Lets reiterate the position taken by supporters of dynamic typing in words taken from a  talk at JavaZone:
If these academic computer scientists would get out more, they would soon discover an increasing incidence of software developed in languages such a Python, Ruby and Clojure which use dynamic, albeit strong, type systems. They would probably be surprised to find that much of this software—in spite of their well-founded type-theoretic hubris—actually works, and is indeed reliable out of all proportion to their expectations.
So it seems to work in real life, and the experimental studies cannot prove the contrary. But it also looks like someone is trying hard to ignore something, don't you think so?

But then I discovered a recent paper which proposed an new angle of attack!

While the old studies tried to measure the performance of programmers (and somehow failed to design a meaningful experiment) the authors of the new one pursued a more modest goal. They introduced random changes to program's code and then tried to compile and run it. In their words:
"Our study is based on a diverse corpus of programs written in several programming languages systematically perturbed using a mutation-based fuzz generator.
....
More importantly, our study also demonstrates the potential of comparative language fuzz testing for evaluating programming language designs."
We thus could have a possibility to compare programming languages in some way? Sounds promising! So what are the results?
"The results we obtained prove that languages with weak type systems are significantly likelier than languages that enforce strong typing to let fuzzed programs compile and run, and, in the end, produce erroneous results."
The exact results are maybe interesting***:

Ruby
   - compile: 54%
   - run       :  31%
 Python
   - compile: 43%
   - run       :  25% 
PHP
: (that poster child of bad language design!)
   - compile: 48%
   - run       :  41% 
Javascript

   - compile: 49%
   - run       :  23% 
Java

   - compile: 18%
   - run       :  15% 
Haskell

   - compile: 19,5%
   - run       :  18% 
C++

   - compile: 20,5%
   - run       :  12%

See, On the average, dynamically typed programs are twice as likely to be compiling/running wioth nonsensical source code. That's definitely SOME improvement, isn't it?

On the other side: they are testing programming languages' resiliency against typos - but wasn't that the exact reason for introduction of types in programming languages? So we know that typed languages are good in what they were invented for. But we knew that already.

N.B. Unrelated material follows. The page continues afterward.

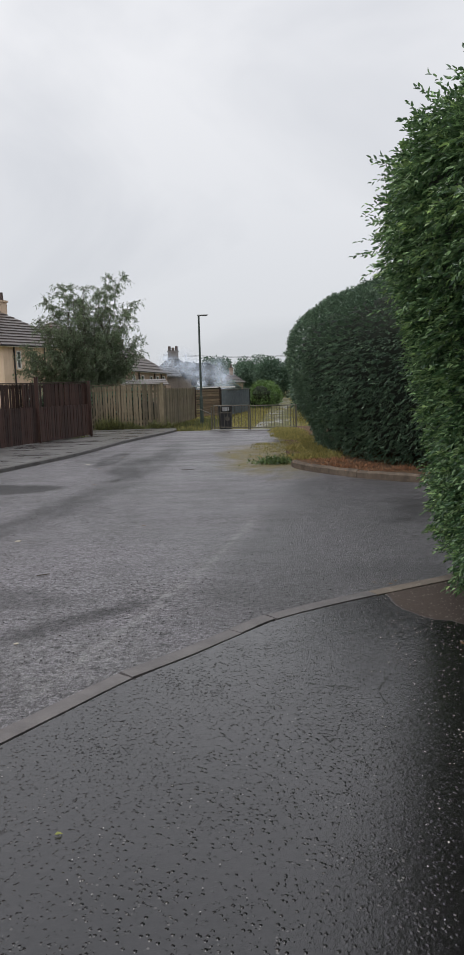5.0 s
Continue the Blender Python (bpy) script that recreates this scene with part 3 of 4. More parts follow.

Update: This blogpost sets up a different thesis: the difference between statically and dynamically typed languages isn't that important. Rather than that, the simplicity of the language design is decisive in order to avoid bugs! IMHO this argument is misguided, because what I wanted to know is, given two languages of "same complexity" (problems, problems, hot to measure that?) which is a better one - the one with or without static typing?

--
*  Nice little fact - Leibniz's program for mathematization of human knowledge was formulated in the following words:
"Actually, when controversies arise, the necessity of disputation between two philosophers would not be bigger than that between two computists. It would be enough for them to take the quills in their hands, to sit down at their abaci, and to say  (as if inviting each other in a friendly manner): Let's calculate! (Calculemus!)"
Unfortunately, this cannot be done (at least according to Turing) and flame wars still prevail.

 ** http://danluu.com/empirical-pl/ - "Static vs. Dynamic Languages: A Literature Review"

*** Caution: they are not exact, I read it out of a diagram!